Comment: Re:Oh dear Lord (Score 1) 94

by slimjim8094 (#46347325) Attached to: Terrafugia Wants Their Flying Car To Be Autonomous

Nope. They may have the equipment, but they need a Category IIIb instrument landing system at the airport to actually do so, along with a crew certified to operate it. All of which are shockingly expensive - you need computer equipment that continues to work after a failure, which in practical terms means you need a lot of computers cross-checking each other and extremely rigorously designed software (I think 7 9's). The ground equipment is similarly extremely expensive, rather tempermental, and requires lots of checking and re-certification (the risk of being wrong is that the plane flies into the ground).

Lesser categories of ILS (i.e., the ones at almost all airports, even commercial passenger carrying ones) require transitioning to visual control at or above the decision height to avoid going missed.

Comment: Re:It's not HUDs, it's what kinds of HUD (Score 1) 226

by slimjim8094 (#46340957) Attached to: Google Fighting Distracted Driver Laws

More to the point, in a car you need to be looking outside pretty much continuously. More than about a half-second of looking away starts to get dangerous, and 2 seconds is downright negligent. But in a small airplane, you have much, much longer (on the order of about 30 seconds) of eyes-inside time - you need it to do all your planning/charts/radios/checklists/etc! And that's just for visual rules - if you're on an instrument flight, you don't even need to look outside until you're trying to land (that's the point of an instrument rating - looking outside doesn't do you much good if you're in a cloud).

The two scenarios aren't even remotely comparable. Driving is a much more "real-time" operation than flying, so distractions should be minimized to a substantially greater extent.

Comment: Re:So (Score 2) 373

by slimjim8094 (#46272275) Attached to: Report: Valve Anti-Cheat (VAC) Scans Your DNS History

It doesn't matter.

Look, when I was a kid, I used to play Counterstrike pretty seriously. I was curious about these cheats that I kept seeing on VAC-secure servers, so I went and found some and played around with them - on VAC-insecure servers, of course*. They're really cool bits of code that hook into the game and understand the engine well enough to find the head "bone" and wait for it to come into the player's view. Being a coder, I wanted to know how they worked - not to write my own, but software that hooks into other software is fairly unusual, and thus, interesting to my teenage self.

Anyways, since I was just looking around (and not willing to pay/join the "clubs" that made new undetected hacks), the aimbot I had was definitely no secret and surely would've gotten me banned if I'd played on a VAC-secure server. The deal was - cheat on a secure server, get banned. But the counterpoint is - cheat on an insecure one, no problem. It felt really fair - joining a secure server is an agreement not to cheat, and if you do, you're banned.

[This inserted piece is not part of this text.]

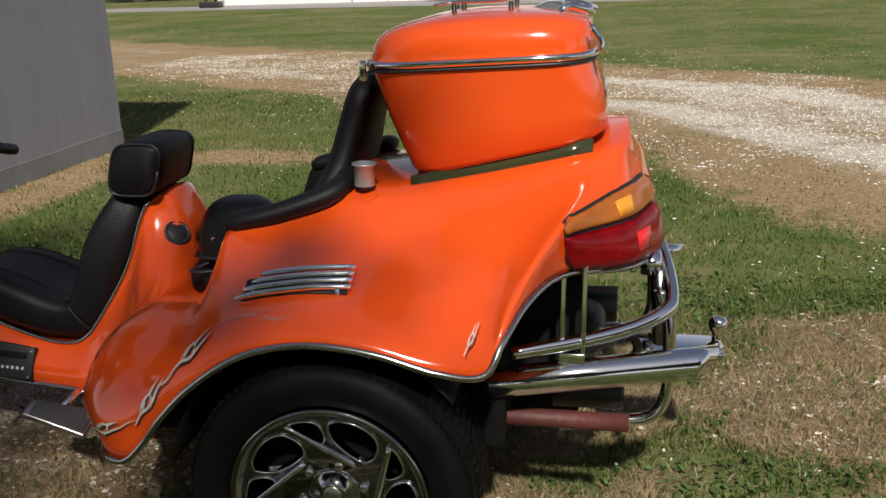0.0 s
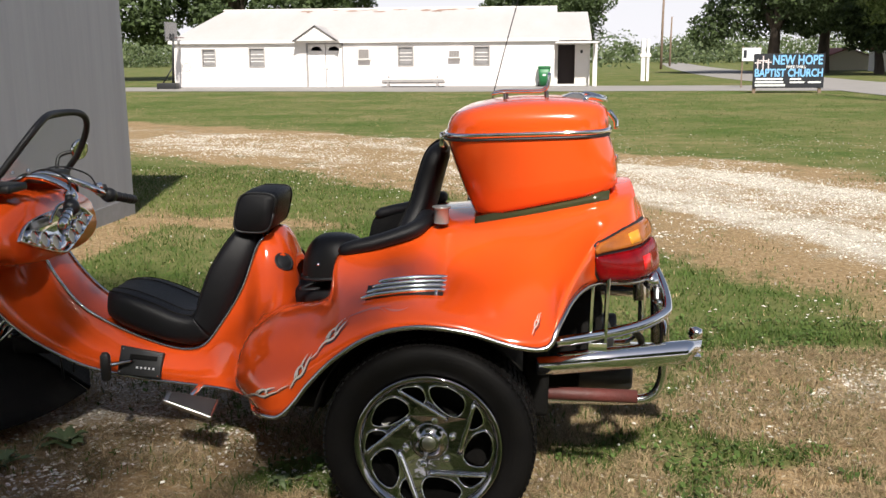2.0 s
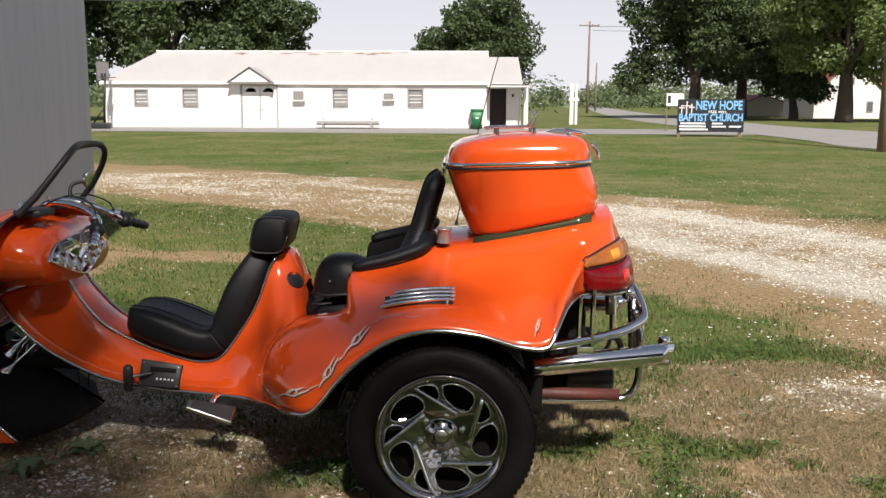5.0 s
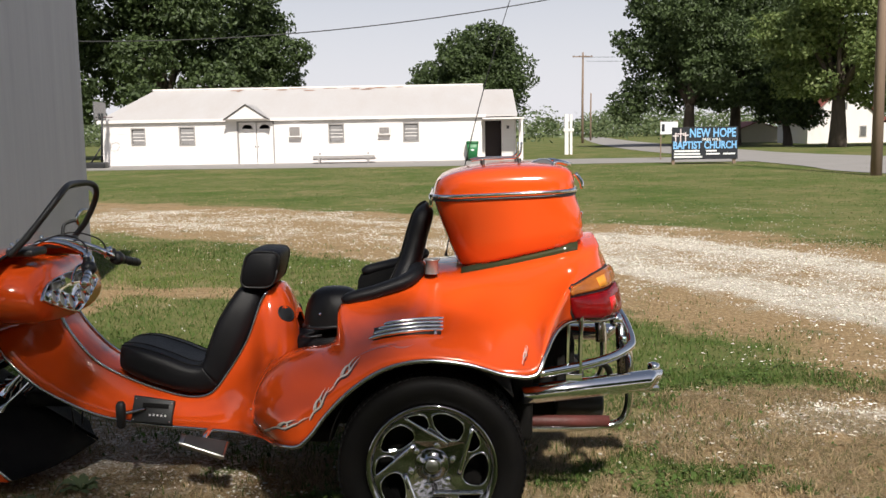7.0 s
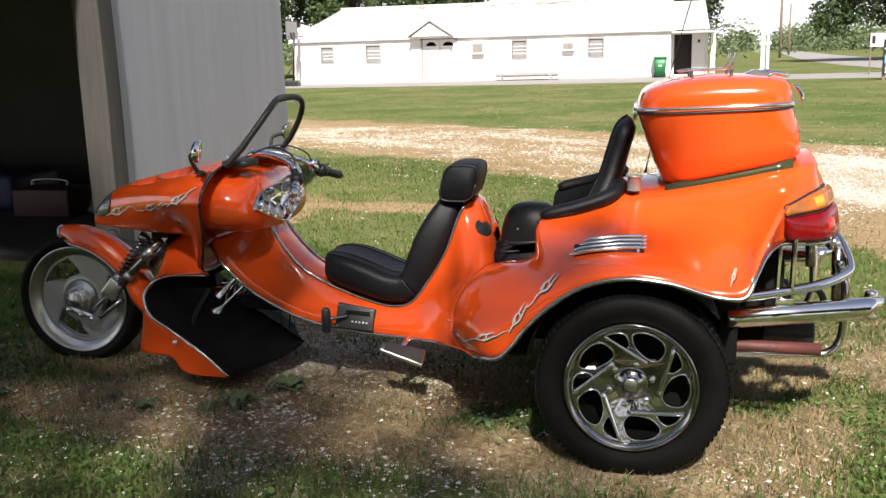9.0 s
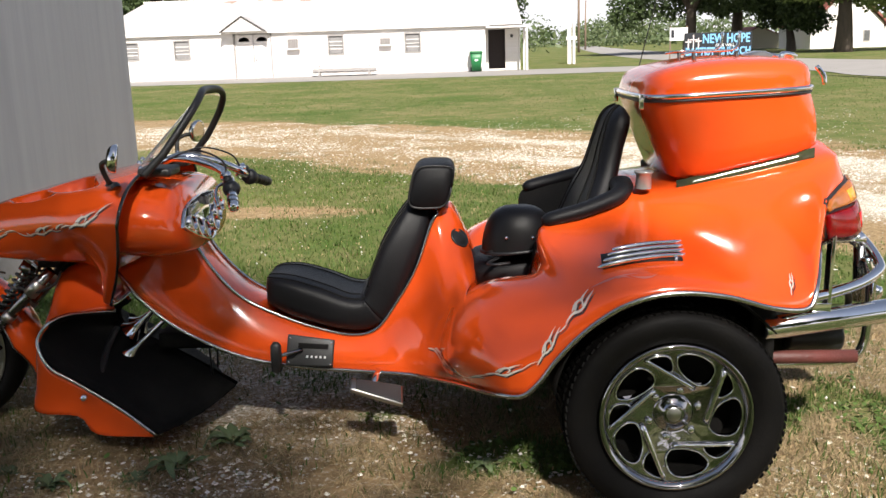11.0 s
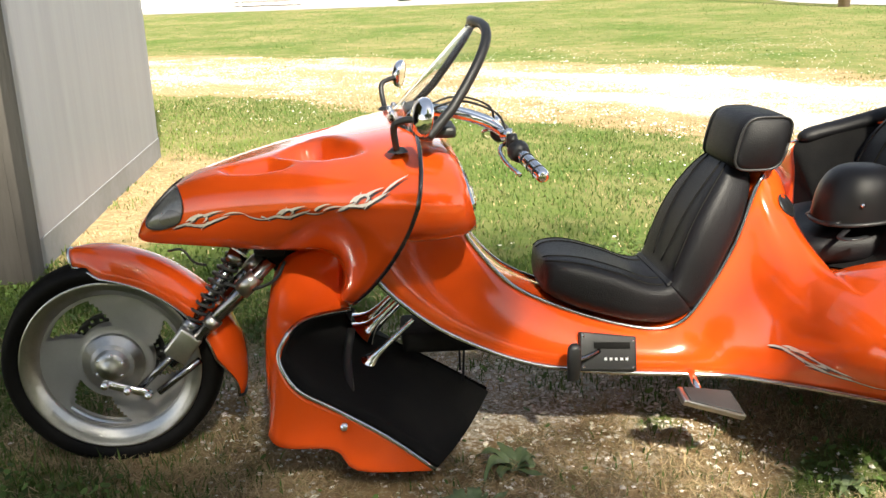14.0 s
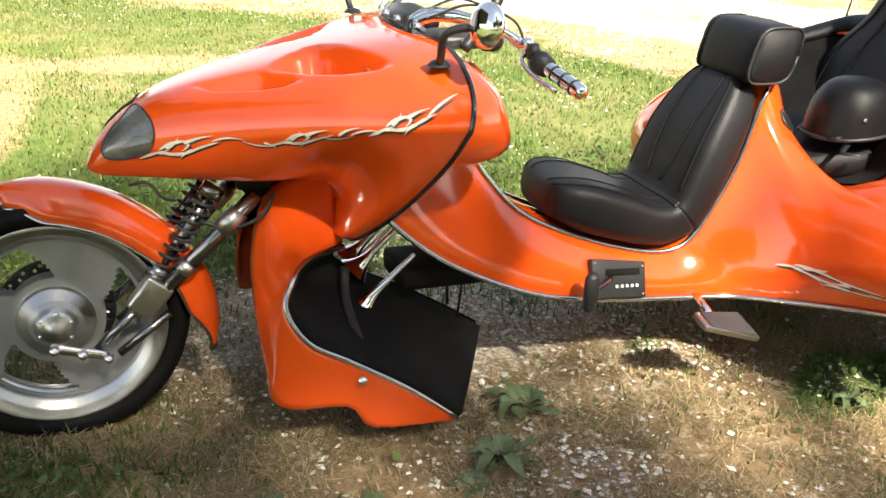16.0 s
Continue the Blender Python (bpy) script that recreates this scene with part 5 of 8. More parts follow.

If this story is true, it completely changes that agreement. Presumably it's a "once a cheater, always a cheater" attitude, but that's not really fair. The cool thing about VAC was that it was indisputable. It doesn't make mistakes - you knew categorically that someone who was VAC-banned had broken the agreement by having cheat code loaded while connected to a secure server. So there was no arguing, pleas, etc - they were a cheater, they had cheated in a game that was annotated "no cheats". This would completely change that dynamic, and Valve is really careful about that kind of thing, so I'm suspicious that this is as-reported.

*Before somebody chews me out for cheating anywhere - first, it was only on cheat servers (all players were using them), and second, it only makes sense to view the active decision to turn off VAC (it's on by default) as a decision to allow cheaters.